• [SET EXERCISE]:
Write out exactly the lines that run from the line containing "ob = bpy.data.objects.new(name, data)" through the line containing "shutter > 0, shutter"; both end lines belong to the answer.

• [Animation scripts]:
* * * * * * * * *
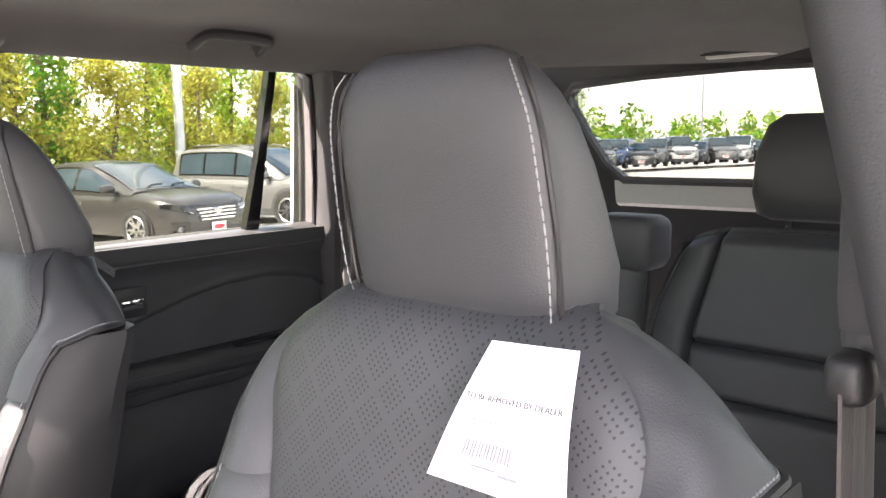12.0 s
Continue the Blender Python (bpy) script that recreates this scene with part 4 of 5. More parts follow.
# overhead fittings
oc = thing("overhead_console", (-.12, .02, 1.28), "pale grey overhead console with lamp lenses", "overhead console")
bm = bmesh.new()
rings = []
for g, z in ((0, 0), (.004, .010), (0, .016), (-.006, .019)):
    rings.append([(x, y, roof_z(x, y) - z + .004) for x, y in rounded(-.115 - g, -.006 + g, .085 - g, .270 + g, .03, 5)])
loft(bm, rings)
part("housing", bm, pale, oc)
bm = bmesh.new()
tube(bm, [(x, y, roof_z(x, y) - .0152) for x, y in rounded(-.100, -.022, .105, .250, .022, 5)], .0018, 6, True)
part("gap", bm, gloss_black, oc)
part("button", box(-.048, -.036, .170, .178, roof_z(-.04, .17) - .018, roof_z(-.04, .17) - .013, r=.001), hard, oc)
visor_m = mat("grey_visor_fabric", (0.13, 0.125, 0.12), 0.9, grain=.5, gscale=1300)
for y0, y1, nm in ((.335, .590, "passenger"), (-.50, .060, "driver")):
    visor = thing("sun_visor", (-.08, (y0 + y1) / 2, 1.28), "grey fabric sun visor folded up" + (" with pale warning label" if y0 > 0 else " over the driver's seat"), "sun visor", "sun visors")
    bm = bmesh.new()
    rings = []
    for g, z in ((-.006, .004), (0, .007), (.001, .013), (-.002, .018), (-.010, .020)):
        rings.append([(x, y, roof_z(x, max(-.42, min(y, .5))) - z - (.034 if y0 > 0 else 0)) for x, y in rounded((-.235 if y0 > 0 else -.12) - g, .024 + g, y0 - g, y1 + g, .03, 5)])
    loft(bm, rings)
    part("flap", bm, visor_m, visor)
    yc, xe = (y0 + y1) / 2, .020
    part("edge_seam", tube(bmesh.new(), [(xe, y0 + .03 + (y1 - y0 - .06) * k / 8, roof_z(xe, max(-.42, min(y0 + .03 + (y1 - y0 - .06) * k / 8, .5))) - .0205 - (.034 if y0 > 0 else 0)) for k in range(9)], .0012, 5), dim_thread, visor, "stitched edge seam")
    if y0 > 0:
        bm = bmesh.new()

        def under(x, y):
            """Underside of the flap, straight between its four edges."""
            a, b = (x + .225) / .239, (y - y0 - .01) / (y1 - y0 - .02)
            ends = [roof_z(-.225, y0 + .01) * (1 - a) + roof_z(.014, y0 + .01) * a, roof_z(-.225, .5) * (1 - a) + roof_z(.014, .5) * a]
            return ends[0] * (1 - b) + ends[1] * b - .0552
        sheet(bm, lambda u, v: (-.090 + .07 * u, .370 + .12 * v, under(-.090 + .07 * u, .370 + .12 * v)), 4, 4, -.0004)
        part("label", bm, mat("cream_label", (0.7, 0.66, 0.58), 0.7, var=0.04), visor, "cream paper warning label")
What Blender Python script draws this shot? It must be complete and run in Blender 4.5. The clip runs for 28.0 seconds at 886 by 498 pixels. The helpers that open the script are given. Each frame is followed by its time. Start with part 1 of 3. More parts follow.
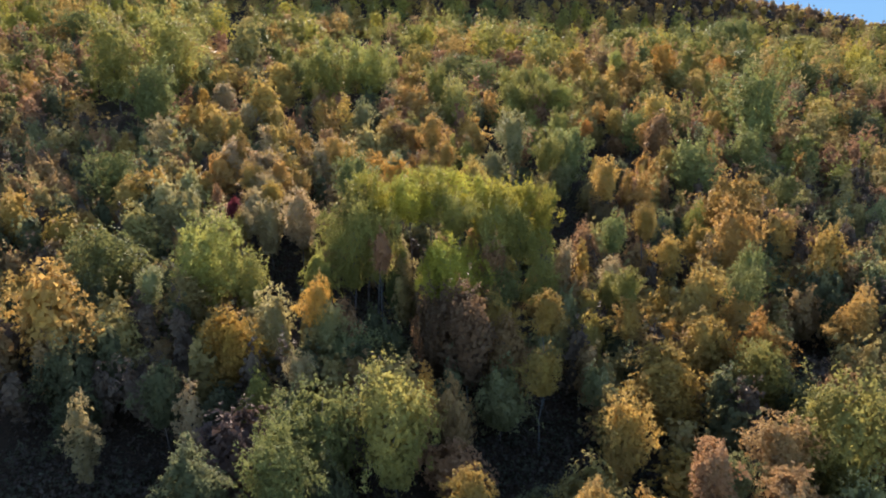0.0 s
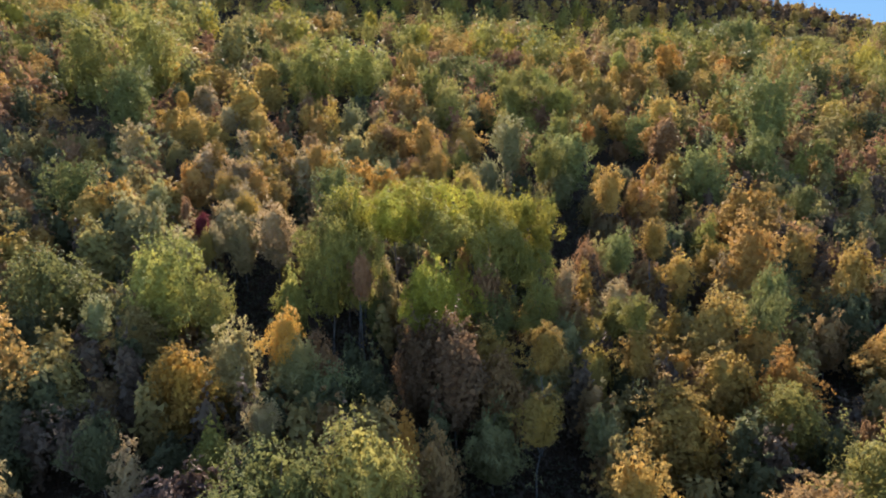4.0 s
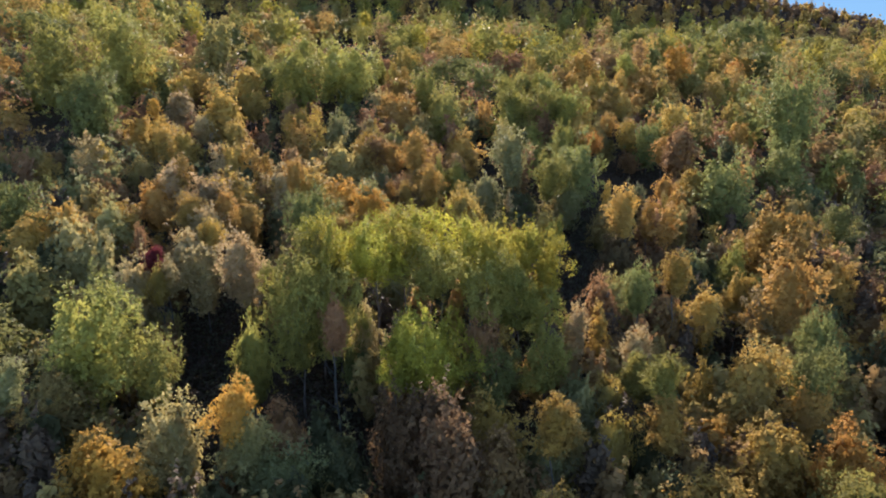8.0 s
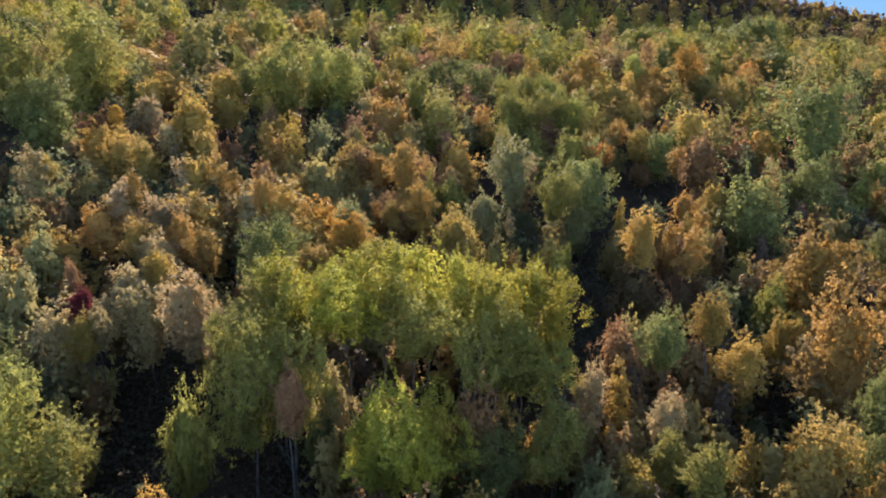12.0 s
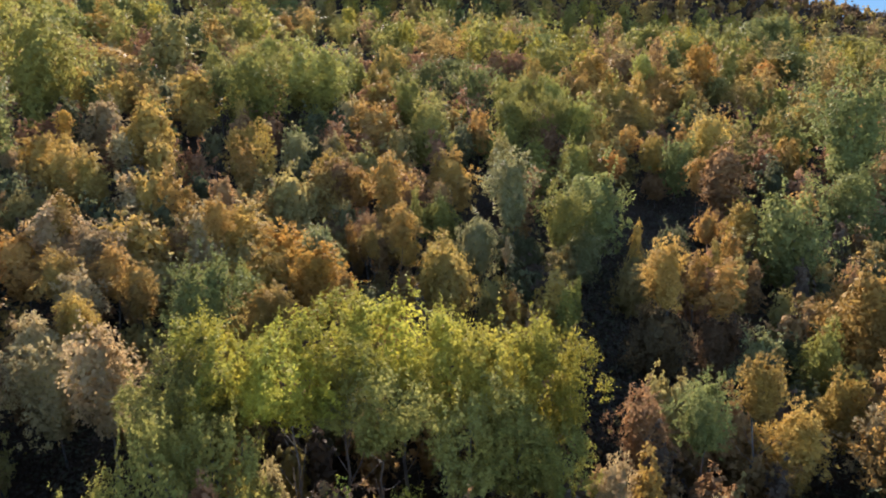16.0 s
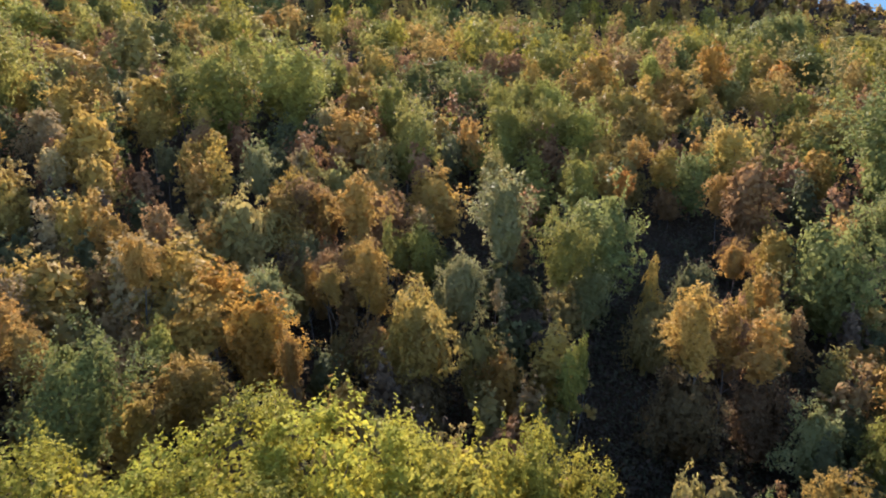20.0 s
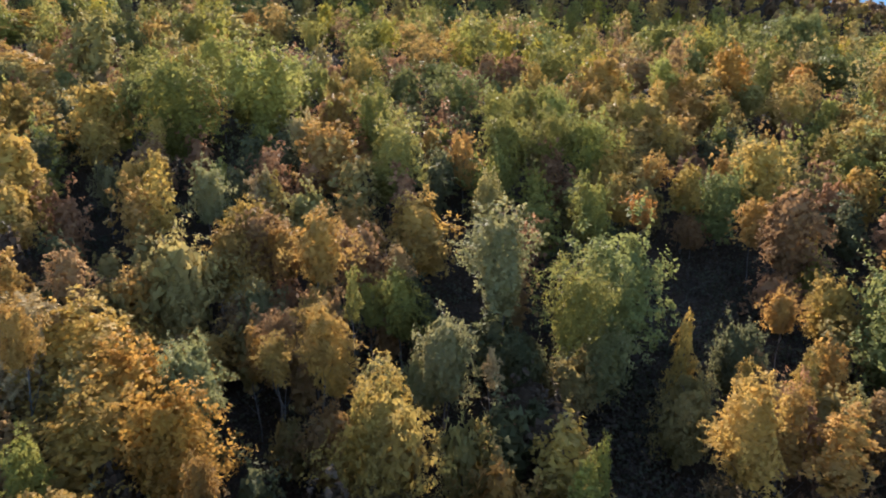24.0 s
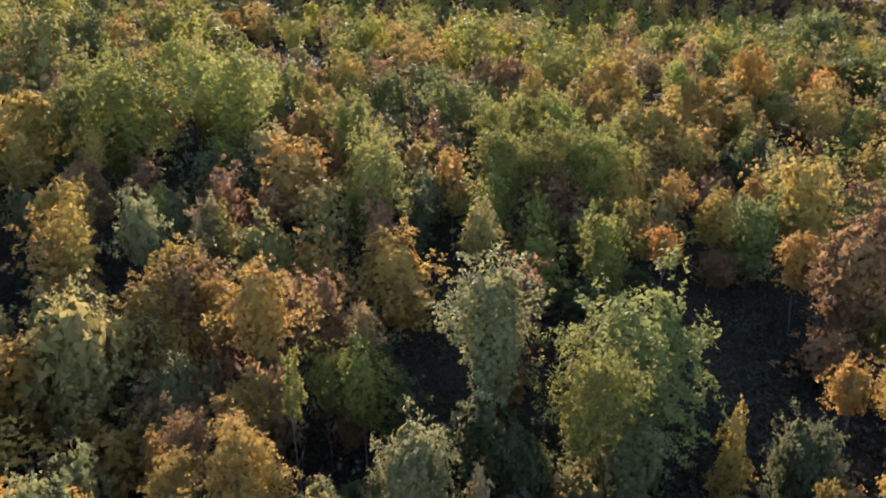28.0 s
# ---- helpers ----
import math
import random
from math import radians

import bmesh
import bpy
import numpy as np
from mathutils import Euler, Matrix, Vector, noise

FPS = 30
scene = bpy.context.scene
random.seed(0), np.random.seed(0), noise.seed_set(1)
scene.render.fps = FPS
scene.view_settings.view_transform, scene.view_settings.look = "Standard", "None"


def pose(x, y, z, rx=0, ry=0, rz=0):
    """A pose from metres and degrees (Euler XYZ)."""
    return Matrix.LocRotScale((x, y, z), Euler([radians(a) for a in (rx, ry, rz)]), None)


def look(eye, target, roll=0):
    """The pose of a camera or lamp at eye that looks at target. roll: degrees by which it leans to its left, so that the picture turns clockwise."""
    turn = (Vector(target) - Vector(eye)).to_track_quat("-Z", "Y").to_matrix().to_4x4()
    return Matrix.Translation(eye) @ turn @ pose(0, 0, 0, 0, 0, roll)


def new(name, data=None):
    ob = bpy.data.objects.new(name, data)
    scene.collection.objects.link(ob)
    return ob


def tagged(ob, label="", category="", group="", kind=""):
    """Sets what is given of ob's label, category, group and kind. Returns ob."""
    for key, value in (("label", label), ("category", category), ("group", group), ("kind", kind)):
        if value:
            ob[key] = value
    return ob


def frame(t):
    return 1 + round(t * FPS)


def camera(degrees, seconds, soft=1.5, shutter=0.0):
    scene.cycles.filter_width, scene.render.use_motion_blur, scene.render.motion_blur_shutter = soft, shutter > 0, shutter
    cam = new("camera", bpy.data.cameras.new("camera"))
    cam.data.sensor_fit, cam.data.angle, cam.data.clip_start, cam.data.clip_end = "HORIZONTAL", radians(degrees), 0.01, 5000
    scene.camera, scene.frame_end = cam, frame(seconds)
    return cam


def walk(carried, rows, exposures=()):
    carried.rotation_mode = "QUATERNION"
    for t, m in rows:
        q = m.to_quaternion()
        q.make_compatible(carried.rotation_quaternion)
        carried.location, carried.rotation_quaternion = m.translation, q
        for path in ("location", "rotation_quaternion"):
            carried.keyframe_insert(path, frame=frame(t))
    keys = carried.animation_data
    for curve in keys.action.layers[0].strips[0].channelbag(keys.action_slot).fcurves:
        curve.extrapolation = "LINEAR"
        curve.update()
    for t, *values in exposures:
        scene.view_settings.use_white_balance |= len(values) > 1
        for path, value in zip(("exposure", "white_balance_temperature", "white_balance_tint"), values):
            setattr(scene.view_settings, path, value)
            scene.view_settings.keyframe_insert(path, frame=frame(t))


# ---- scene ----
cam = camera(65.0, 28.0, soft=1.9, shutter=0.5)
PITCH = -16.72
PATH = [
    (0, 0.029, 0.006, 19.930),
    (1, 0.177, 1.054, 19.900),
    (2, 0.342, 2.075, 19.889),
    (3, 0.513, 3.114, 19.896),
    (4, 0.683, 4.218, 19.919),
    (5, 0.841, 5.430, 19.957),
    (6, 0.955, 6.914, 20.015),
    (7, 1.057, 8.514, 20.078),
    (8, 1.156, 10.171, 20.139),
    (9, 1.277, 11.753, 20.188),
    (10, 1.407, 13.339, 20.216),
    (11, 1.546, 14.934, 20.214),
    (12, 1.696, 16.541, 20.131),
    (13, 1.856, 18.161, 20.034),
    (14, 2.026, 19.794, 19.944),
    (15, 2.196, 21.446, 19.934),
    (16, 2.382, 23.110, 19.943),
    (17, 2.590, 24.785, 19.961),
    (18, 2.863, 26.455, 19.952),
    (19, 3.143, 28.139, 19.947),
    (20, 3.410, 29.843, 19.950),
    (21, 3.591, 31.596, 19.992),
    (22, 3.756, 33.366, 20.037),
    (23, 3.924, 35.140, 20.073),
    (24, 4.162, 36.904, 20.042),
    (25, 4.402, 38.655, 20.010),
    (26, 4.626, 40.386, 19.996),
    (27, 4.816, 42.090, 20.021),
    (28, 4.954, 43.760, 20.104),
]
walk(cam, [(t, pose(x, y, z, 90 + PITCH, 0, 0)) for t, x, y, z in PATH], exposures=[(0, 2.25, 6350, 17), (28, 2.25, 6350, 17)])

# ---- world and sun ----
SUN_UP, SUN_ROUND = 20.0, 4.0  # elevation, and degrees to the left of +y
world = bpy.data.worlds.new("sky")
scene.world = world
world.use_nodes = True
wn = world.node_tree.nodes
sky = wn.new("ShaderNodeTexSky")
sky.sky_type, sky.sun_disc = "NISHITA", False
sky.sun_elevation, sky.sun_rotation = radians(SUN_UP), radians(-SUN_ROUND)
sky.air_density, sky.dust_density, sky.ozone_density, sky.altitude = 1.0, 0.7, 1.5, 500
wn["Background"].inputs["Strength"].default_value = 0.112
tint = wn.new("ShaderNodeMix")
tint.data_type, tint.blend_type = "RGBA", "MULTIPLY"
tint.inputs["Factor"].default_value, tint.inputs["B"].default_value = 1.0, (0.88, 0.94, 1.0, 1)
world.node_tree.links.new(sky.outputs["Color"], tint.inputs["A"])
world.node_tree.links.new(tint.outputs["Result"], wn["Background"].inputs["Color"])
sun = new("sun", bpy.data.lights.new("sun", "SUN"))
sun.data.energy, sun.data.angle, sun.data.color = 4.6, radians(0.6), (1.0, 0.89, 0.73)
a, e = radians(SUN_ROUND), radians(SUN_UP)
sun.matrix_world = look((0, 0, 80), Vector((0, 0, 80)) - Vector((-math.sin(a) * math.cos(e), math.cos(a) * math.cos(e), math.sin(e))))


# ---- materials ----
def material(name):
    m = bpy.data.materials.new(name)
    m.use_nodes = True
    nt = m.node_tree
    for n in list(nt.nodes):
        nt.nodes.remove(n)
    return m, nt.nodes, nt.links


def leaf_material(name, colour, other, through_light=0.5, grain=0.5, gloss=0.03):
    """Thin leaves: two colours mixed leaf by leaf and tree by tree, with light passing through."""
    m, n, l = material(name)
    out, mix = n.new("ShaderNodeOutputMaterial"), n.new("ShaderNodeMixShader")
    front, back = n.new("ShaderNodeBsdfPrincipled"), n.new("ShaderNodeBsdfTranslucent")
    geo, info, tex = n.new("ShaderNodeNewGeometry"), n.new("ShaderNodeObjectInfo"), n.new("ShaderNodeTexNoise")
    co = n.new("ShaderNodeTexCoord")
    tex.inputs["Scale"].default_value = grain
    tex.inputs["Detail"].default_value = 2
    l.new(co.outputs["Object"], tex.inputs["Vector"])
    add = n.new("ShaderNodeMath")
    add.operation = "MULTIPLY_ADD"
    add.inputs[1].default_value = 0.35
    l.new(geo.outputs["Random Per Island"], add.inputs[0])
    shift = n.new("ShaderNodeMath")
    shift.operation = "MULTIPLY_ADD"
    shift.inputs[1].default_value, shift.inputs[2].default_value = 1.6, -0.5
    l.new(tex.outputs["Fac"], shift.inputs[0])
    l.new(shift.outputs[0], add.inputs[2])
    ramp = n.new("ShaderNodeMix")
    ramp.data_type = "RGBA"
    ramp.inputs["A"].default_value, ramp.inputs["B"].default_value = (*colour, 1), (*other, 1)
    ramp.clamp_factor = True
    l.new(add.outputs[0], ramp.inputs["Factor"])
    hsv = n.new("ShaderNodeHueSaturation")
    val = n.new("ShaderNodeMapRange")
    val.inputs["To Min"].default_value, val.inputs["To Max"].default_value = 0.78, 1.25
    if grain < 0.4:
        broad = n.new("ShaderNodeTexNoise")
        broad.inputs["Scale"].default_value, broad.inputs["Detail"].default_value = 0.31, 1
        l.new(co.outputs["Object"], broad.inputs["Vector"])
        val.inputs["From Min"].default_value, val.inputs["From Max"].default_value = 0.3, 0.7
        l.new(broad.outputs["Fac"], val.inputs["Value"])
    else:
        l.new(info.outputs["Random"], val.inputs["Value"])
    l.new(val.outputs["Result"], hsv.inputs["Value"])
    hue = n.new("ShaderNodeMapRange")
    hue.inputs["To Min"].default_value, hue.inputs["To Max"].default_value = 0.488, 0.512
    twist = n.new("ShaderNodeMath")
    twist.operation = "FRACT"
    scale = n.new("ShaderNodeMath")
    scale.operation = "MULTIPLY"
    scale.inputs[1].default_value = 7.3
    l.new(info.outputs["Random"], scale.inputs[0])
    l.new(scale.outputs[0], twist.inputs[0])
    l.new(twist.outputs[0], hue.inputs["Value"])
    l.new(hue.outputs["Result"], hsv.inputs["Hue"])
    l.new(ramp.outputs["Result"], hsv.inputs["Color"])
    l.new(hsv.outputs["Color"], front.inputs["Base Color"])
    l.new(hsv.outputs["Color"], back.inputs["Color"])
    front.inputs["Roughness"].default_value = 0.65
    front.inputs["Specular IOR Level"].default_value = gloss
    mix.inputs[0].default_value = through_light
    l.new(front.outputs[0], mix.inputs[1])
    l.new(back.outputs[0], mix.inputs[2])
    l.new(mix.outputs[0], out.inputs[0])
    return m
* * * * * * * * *
• [CORRECT RESPONSE]:
    ob = bpy.data.objects.new(name, data)
    scene.collection.objects.link(ob)
    return ob


def tagged(ob, label="", category="", group="", kind=""):
    """Sets what is given of ob's label, category, group and kind. Returns ob."""
    for key, value in (("label", label), ("category", category), ("group", group), ("kind", kind)):
        if value:
            ob[key] = value
    return ob


def frame(t):
    return 1 + round(t * FPS)


def camera(degrees, seconds, soft=1.5, shutter=0.0):
    scene.cycles.filter_width, scene.render.use_motion_blur, scene.render.motion_blur_shutter = soft, shutter > 0, shutter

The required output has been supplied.